| Exercise aim |
Restate all the material verbatim, except for the pictures.

| Recorded data |
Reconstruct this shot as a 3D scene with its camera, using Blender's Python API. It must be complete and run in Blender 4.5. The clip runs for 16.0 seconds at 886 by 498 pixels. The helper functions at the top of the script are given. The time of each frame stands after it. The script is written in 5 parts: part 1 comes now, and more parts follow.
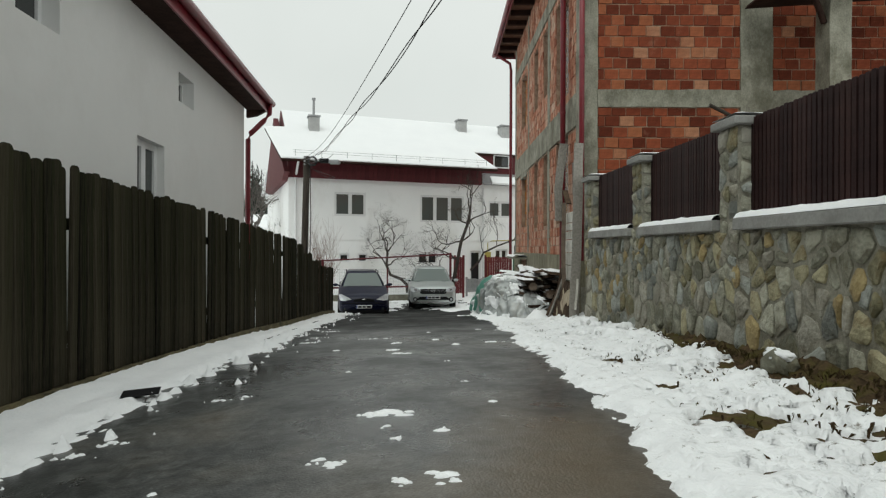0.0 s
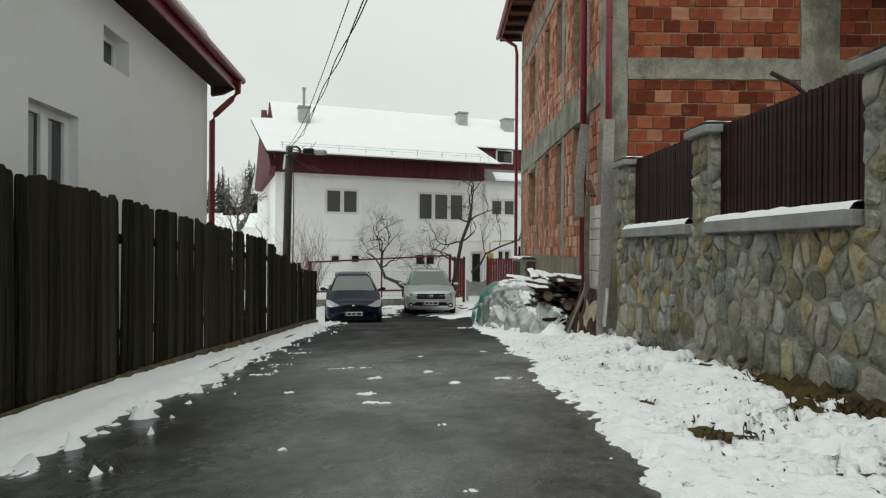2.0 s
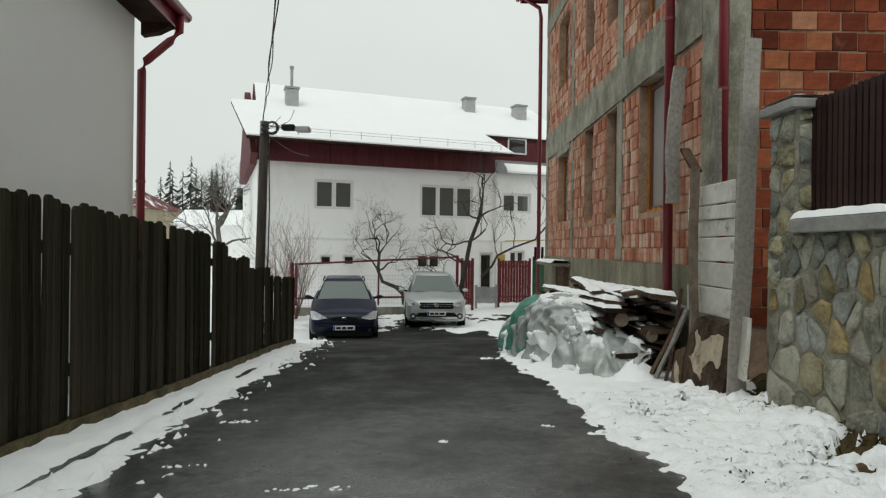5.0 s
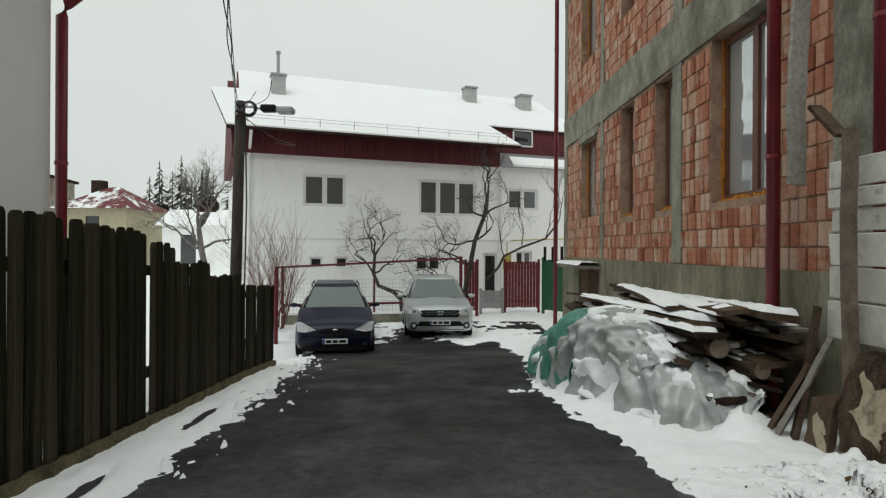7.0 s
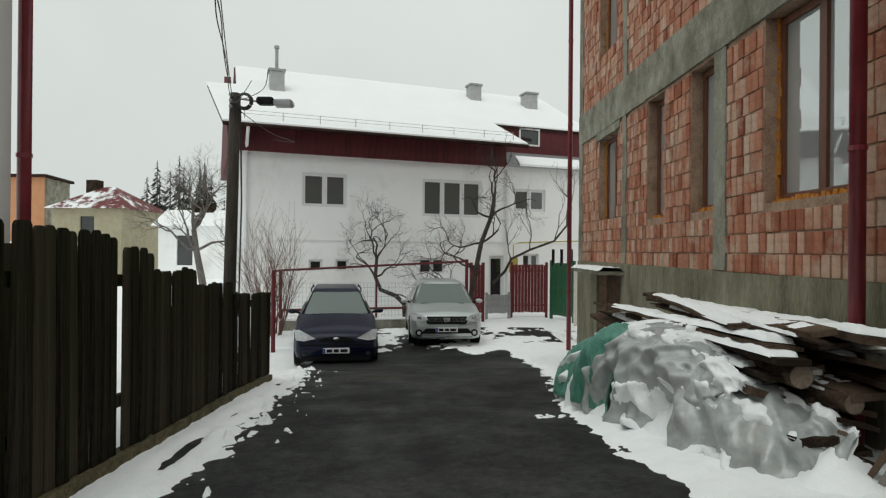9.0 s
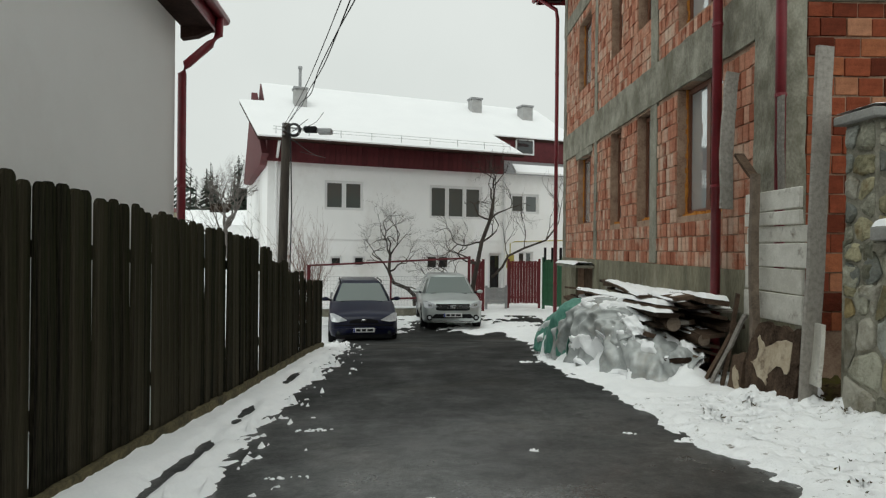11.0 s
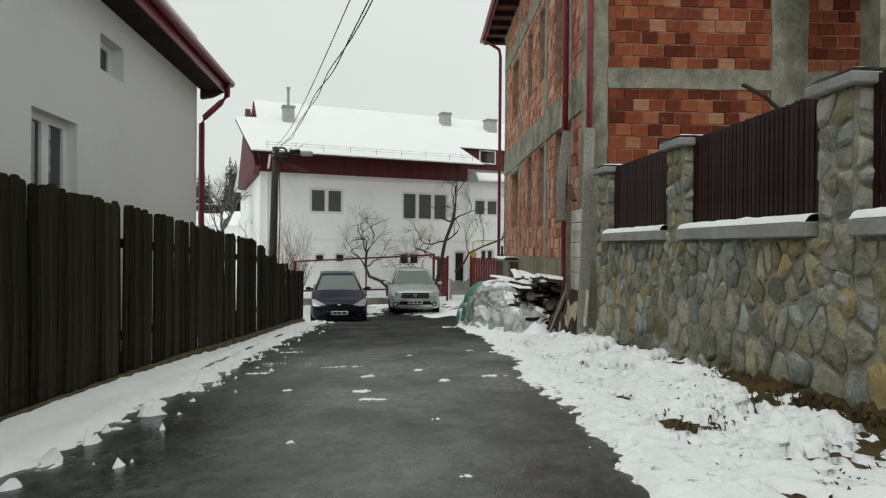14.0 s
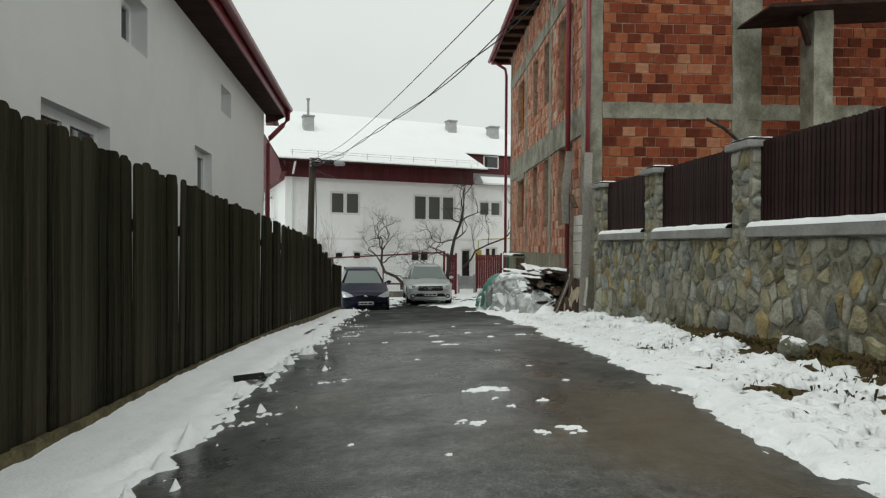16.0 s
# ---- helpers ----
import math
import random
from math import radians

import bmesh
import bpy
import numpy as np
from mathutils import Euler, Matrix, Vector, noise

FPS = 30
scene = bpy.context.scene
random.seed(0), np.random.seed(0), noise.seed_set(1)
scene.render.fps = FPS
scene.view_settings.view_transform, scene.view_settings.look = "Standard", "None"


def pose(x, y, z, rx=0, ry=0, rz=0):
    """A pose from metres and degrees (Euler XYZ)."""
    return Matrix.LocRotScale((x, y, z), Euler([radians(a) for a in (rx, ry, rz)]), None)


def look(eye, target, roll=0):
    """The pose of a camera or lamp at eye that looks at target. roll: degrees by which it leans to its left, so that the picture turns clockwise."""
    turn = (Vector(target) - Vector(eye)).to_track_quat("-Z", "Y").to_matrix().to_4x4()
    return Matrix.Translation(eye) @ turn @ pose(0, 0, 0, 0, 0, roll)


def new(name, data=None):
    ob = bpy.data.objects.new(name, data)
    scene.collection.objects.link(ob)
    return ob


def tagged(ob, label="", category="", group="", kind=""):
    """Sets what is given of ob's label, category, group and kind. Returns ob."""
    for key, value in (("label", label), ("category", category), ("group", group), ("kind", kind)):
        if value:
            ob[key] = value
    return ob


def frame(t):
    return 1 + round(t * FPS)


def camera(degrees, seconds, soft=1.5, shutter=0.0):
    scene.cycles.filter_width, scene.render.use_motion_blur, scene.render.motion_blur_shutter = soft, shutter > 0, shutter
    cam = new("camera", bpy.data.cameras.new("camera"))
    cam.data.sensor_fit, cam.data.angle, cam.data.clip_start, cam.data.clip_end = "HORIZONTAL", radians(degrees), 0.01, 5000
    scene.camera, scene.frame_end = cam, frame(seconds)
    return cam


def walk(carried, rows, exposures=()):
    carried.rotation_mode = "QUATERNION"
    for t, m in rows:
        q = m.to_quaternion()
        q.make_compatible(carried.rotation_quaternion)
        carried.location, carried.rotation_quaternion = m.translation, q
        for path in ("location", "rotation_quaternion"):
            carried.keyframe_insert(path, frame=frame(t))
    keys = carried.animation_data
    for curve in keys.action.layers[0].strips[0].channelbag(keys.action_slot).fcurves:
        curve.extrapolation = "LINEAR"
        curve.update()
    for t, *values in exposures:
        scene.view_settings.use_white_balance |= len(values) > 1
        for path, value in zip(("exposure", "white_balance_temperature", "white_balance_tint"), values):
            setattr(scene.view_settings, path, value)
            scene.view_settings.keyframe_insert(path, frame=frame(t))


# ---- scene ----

| Completed task |
Reconstruct this shot as a 3D scene with its camera, using Blender's Python API. It must be complete and run in Blender 4.5. The clip runs for 16.0 seconds at 886 by 498 pixels. The helper functions at the top of the script are given. The time of each frame stands after it. The script is written in 5 parts: part 1 comes now, and more parts follow.
0.0 s
2.0 s
5.0 s
7.0 s
9.0 s
11.0 s
14.0 s
16.0 s
# ---- helpers ----
import math
import random
from math import radians

import bmesh
import bpy
import numpy as np
from mathutils import Euler, Matrix, Vector, noise

FPS = 30
scene = bpy.context.scene
random.seed(0), np.random.seed(0), noise.seed_set(1)
scene.render.fps = FPS
scene.view_settings.view_transform, scene.view_settings.look = "Standard", "None"


def pose(x, y, z, rx=0, ry=0, rz=0):
    """A pose from metres and degrees (Euler XYZ)."""
    return Matrix.LocRotScale((x, y, z), Euler([radians(a) for a in (rx, ry, rz)]), None)


def look(eye, target, roll=0):
    """The pose of a camera or lamp at eye that looks at target. roll: degrees by which it leans to its left, so that the picture turns clockwise."""
    turn = (Vector(target) - Vector(eye)).to_track_quat("-Z", "Y").to_matrix().to_4x4()
    return Matrix.Translation(eye) @ turn @ pose(0, 0, 0, 0, 0, roll)


def new(name, data=None):
    ob = bpy.data.objects.new(name, data)
    scene.collection.objects.link(ob)
    return ob


def tagged(ob, label="", category="", group="", kind=""):
    """Sets what is given of ob's label, category, group and kind. Returns ob."""
    for key, value in (("label", label), ("category", category), ("group", group), ("kind", kind)):
        if value:
            ob[key] = value
    return ob


def frame(t):
    return 1 + round(t * FPS)


def camera(degrees, seconds, soft=1.5, shutter=0.0):
    scene.cycles.filter_width, scene.render.use_motion_blur, scene.render.motion_blur_shutter = soft, shutter > 0, shutter
    cam = new("camera", bpy.data.cameras.new("camera"))
    cam.data.sensor_fit, cam.data.angle, cam.data.clip_start, cam.data.clip_end = "HORIZONTAL", radians(degrees), 0.01, 5000
    scene.camera, scene.frame_end = cam, frame(seconds)
    return cam


def walk(carried, rows, exposures=()):
    carried.rotation_mode = "QUATERNION"
    for t, m in rows:
        q = m.to_quaternion()
        q.make_compatible(carried.rotation_quaternion)
        carried.location, carried.rotation_quaternion = m.translation, q
        for path in ("location", "rotation_quaternion"):
            carried.keyframe_insert(path, frame=frame(t))
    keys = carried.animation_data
    for curve in keys.action.layers[0].strips[0].channelbag(keys.action_slot).fcurves:
        curve.extrapolation = "LINEAR"
        curve.update()
    for t, *values in exposures:
        scene.view_settings.use_white_balance |= len(values) > 1
        for path, value in zip(("exposure", "white_balance_temperature", "white_balance_tint"), values):
            setattr(scene.view_settings, path, value)
            scene.view_settings.keyframe_insert(path, frame=frame(t))


# ---- scene ----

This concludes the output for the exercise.